# START OF DATA FOR THIS EXERCISE

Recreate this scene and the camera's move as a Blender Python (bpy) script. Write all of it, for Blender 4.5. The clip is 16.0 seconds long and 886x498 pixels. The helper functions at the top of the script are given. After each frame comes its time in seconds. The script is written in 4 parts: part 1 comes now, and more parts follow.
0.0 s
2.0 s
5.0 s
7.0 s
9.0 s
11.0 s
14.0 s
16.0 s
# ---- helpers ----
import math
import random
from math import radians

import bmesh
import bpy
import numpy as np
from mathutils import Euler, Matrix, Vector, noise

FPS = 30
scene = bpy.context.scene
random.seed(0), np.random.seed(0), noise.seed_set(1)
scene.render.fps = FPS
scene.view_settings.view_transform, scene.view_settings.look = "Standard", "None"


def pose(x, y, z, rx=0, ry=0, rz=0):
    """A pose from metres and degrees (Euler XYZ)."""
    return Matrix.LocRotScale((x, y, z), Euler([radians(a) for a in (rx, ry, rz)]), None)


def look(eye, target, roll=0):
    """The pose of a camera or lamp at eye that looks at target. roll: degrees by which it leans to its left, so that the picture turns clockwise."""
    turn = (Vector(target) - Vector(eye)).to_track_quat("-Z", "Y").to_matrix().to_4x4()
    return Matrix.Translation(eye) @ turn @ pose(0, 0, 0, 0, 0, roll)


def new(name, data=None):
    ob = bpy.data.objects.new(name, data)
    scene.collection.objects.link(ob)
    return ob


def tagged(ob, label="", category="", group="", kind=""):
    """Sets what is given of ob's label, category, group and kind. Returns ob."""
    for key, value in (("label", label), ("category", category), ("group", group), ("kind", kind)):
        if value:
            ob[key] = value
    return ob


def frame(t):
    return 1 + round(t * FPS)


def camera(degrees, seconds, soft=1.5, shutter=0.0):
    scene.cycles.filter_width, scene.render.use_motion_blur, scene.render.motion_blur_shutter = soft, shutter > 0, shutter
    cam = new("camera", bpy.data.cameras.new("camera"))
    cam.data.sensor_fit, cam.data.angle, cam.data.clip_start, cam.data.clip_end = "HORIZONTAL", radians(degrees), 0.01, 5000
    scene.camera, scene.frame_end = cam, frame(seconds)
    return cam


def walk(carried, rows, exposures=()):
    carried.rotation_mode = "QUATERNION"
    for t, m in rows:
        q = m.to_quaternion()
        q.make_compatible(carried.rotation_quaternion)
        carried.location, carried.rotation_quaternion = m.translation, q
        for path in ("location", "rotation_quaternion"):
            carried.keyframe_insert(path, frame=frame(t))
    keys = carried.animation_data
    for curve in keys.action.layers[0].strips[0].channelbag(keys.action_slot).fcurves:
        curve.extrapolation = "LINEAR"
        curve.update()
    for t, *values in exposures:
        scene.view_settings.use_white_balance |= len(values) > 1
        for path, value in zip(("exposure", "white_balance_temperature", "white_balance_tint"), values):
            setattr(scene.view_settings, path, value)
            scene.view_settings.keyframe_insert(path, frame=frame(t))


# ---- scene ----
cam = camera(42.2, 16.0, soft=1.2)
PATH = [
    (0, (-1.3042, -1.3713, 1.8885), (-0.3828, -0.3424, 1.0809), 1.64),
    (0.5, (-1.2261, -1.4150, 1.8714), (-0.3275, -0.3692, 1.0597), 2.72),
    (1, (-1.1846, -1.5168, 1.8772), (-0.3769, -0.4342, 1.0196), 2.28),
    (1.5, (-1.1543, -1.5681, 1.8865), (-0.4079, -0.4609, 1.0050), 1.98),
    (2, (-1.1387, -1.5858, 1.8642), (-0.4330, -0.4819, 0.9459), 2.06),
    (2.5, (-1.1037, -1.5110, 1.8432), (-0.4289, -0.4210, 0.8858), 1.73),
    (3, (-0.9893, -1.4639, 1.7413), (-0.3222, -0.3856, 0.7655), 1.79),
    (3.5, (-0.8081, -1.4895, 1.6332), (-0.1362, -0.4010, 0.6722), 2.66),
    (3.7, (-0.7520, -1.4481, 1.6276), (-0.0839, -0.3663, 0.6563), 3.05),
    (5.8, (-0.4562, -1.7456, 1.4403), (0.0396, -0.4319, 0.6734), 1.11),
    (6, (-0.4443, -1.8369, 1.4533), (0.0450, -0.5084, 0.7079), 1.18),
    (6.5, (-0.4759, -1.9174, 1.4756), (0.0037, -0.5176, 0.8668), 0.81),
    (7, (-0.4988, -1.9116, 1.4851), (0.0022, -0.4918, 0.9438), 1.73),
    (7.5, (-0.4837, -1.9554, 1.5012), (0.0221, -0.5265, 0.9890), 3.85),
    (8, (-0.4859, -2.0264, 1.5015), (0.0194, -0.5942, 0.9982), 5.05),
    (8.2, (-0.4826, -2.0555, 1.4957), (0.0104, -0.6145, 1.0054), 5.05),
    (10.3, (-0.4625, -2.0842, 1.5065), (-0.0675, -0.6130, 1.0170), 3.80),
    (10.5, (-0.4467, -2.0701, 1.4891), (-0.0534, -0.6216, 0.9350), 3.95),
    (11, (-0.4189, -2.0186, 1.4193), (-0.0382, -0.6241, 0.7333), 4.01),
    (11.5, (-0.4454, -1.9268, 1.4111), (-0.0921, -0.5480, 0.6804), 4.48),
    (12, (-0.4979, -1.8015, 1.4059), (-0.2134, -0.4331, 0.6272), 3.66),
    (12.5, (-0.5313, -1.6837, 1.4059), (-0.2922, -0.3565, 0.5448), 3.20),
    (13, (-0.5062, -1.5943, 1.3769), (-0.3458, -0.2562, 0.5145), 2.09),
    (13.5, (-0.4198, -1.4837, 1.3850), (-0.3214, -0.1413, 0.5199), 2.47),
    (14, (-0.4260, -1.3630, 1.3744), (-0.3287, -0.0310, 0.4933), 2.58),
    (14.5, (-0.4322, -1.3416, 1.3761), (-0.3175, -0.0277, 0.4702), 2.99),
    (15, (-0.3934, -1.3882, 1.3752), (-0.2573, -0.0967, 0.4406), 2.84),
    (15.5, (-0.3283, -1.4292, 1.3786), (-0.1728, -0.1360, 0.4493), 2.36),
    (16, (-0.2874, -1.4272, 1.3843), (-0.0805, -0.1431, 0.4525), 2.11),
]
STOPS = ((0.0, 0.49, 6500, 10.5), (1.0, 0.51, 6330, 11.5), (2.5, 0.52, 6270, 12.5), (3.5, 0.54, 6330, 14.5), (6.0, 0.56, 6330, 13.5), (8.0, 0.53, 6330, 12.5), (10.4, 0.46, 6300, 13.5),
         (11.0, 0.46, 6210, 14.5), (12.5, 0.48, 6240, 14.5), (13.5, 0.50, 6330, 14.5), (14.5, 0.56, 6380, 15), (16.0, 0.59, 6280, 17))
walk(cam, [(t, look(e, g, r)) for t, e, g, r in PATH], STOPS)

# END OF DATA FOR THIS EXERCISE
# START OF DATA FOR THIS EXERCISE

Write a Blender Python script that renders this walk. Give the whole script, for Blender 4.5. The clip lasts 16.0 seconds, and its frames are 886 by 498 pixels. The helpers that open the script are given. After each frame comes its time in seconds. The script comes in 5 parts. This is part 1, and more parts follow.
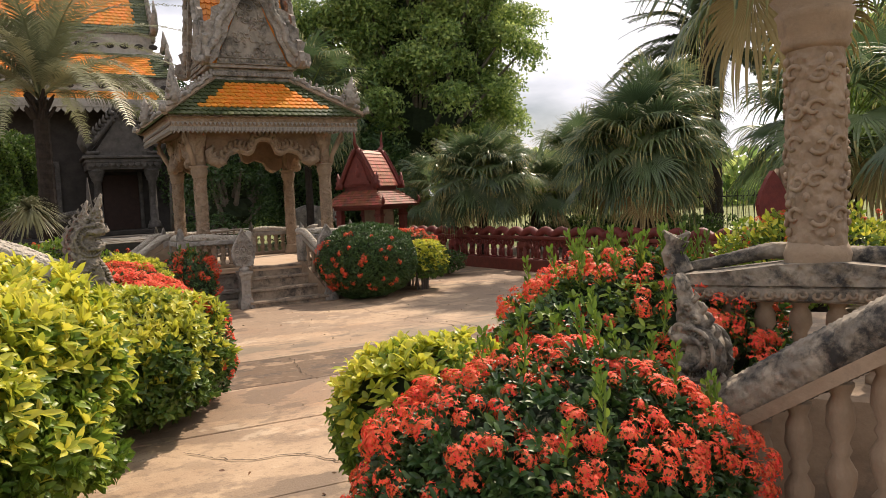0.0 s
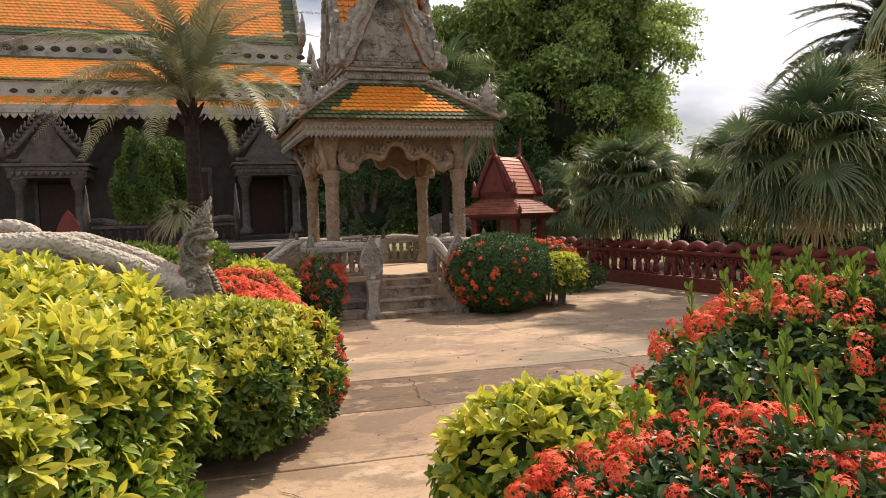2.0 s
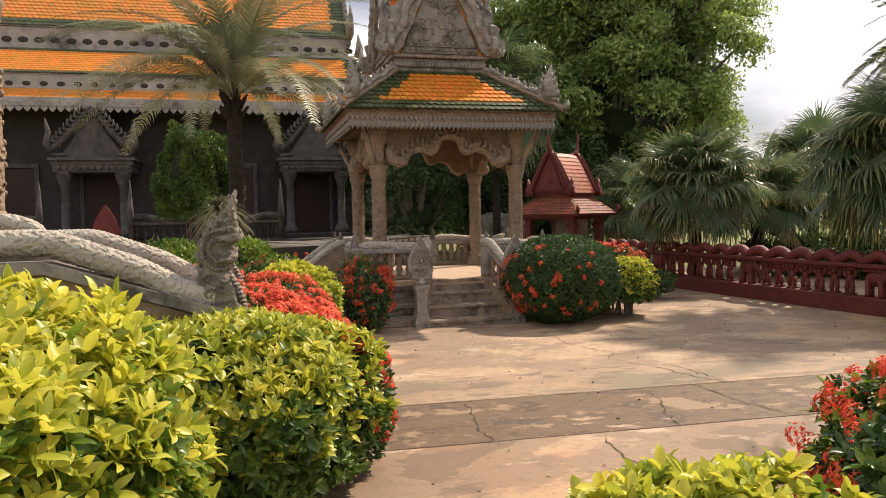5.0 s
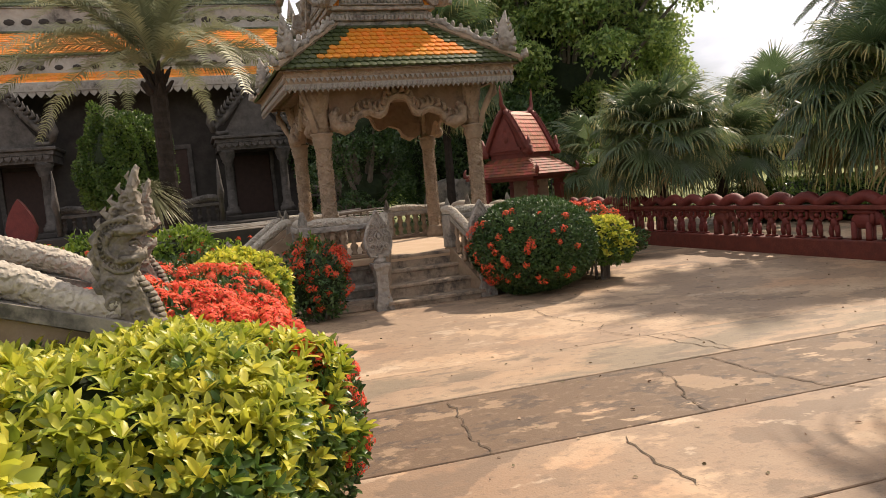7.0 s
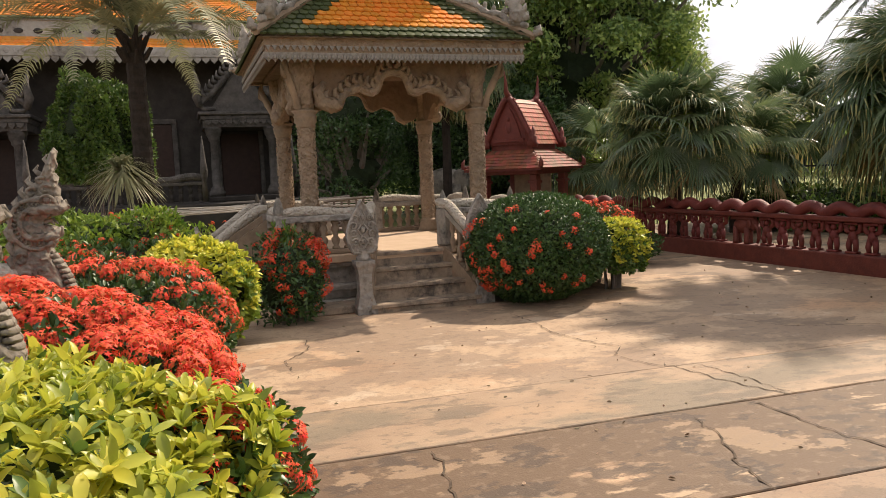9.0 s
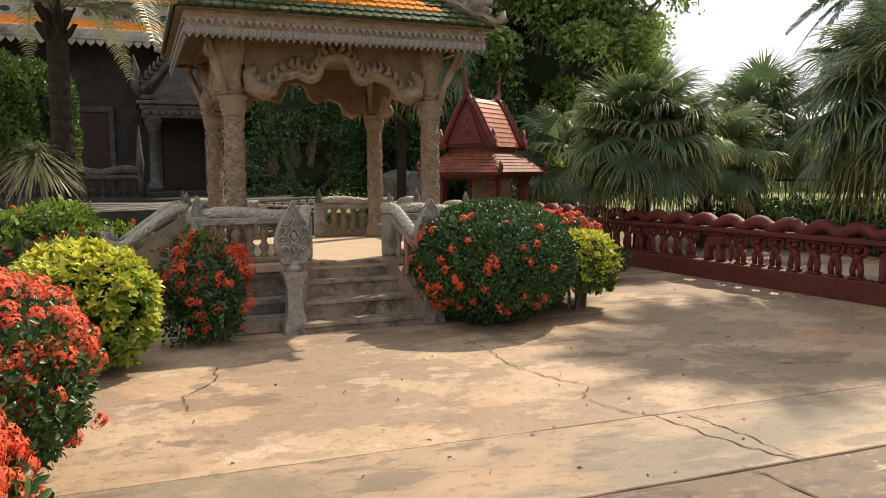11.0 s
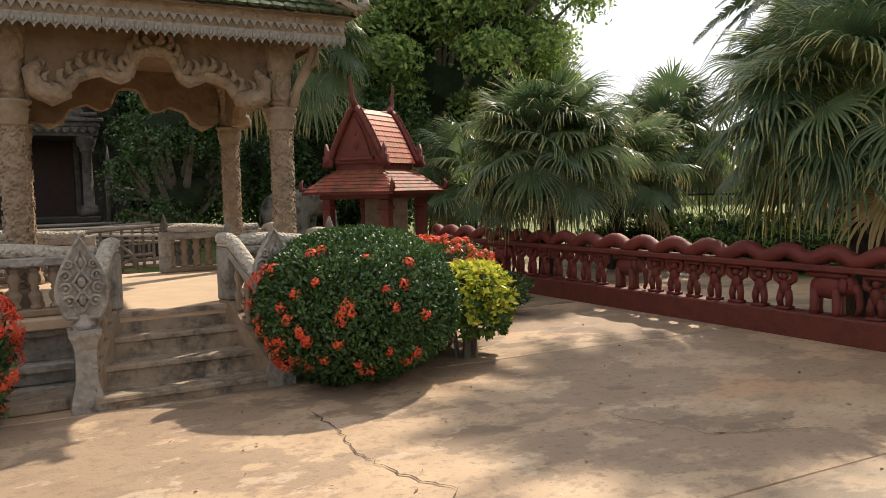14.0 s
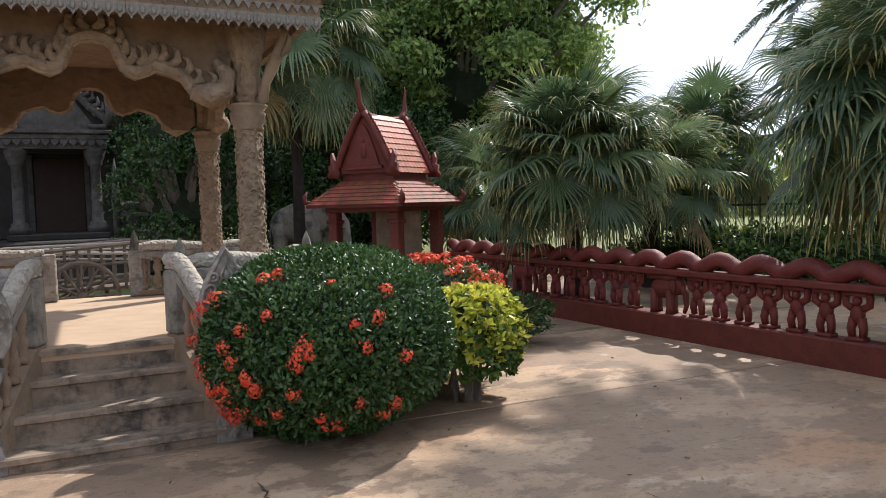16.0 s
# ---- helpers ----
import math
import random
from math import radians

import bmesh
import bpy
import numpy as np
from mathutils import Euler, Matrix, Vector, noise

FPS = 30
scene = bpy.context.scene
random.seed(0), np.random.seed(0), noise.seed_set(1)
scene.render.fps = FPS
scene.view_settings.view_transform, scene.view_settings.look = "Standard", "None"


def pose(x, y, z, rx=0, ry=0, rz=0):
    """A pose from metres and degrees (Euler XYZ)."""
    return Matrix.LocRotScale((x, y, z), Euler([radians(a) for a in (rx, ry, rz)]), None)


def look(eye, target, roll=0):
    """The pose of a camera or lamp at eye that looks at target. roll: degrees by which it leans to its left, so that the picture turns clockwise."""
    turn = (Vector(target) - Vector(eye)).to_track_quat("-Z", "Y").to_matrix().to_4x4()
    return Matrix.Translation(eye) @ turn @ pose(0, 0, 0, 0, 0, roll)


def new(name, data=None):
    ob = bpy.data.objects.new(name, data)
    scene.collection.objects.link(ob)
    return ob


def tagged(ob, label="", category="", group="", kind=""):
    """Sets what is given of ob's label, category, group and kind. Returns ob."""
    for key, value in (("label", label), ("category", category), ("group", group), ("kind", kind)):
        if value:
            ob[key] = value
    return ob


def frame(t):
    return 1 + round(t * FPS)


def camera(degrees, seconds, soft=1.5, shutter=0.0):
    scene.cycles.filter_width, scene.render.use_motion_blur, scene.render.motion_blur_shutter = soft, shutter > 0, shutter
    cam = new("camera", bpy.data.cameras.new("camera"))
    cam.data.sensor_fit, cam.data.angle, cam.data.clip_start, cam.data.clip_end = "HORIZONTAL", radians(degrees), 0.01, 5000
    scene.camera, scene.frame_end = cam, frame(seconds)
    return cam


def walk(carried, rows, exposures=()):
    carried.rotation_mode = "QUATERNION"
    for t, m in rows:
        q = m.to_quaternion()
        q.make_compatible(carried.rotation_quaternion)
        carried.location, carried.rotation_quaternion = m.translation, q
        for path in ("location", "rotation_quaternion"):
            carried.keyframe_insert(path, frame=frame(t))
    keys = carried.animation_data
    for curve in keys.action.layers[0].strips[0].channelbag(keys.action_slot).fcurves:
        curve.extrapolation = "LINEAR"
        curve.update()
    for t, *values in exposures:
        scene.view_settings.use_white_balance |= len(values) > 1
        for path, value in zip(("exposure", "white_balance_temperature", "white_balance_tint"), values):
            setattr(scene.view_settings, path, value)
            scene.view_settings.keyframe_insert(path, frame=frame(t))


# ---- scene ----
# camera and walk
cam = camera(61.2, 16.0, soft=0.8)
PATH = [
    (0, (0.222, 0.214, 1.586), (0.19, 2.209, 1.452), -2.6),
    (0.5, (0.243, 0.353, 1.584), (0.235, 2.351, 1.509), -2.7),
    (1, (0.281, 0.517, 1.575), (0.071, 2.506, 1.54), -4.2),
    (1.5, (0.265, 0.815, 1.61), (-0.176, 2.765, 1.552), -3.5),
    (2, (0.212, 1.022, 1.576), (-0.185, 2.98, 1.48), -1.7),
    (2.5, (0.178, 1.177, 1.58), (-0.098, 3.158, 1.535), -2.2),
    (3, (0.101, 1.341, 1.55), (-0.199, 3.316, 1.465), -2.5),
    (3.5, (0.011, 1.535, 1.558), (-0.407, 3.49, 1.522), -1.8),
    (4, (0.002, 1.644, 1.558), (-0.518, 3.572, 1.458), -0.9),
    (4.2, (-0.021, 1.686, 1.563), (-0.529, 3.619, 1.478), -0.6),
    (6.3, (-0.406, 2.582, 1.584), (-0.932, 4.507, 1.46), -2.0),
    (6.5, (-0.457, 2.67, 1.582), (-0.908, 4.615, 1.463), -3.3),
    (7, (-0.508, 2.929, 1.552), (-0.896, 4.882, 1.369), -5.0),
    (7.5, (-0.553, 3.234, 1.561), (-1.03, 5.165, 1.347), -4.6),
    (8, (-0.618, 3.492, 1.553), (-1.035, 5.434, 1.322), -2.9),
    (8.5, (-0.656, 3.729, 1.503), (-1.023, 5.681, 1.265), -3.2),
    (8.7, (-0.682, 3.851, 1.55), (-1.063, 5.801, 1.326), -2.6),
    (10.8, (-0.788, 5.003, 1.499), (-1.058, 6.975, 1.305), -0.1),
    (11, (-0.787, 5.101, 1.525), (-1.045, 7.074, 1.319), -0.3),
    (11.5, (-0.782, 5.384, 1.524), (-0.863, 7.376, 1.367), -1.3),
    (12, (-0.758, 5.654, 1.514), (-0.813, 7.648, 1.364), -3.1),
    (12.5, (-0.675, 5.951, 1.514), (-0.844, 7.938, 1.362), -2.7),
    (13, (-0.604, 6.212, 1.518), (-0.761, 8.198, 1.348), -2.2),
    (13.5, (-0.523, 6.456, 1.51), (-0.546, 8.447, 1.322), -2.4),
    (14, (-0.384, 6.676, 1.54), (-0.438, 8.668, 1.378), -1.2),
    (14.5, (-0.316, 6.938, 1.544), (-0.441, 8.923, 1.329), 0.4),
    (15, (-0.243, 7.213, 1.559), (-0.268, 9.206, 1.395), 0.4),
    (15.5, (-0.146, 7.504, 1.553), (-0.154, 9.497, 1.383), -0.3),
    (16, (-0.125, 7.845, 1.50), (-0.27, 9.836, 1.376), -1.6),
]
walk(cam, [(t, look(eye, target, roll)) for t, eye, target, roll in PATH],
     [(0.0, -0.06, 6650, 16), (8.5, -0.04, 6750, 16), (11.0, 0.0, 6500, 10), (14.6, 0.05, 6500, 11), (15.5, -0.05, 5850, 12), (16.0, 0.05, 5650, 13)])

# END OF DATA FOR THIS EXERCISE

◆ TASK PROMPT ◆
In the entries above, find each line with the word "parts" and show it.

◆ WRITTEN RESPONSE ◆
Recreate this scene and the camera's move as a Blender Python (bpy) script. Write all of it, for Blender 4.5. The clip is 16.0 seconds long and 886x498 pixels. The helper functions at the top of the script are given. After each frame comes its time in seconds. The script is written in 4 parts: part 1 comes now, and more parts follow.
Write a Blender Python script that renders this walk. Give the whole script, for Blender 4.5. The clip lasts 16.0 seconds, and its frames are 886 by 498 pixels. The helpers that open the script are given. After each frame comes its time in seconds. The script comes in 5 parts. This is part 1, and more parts follow.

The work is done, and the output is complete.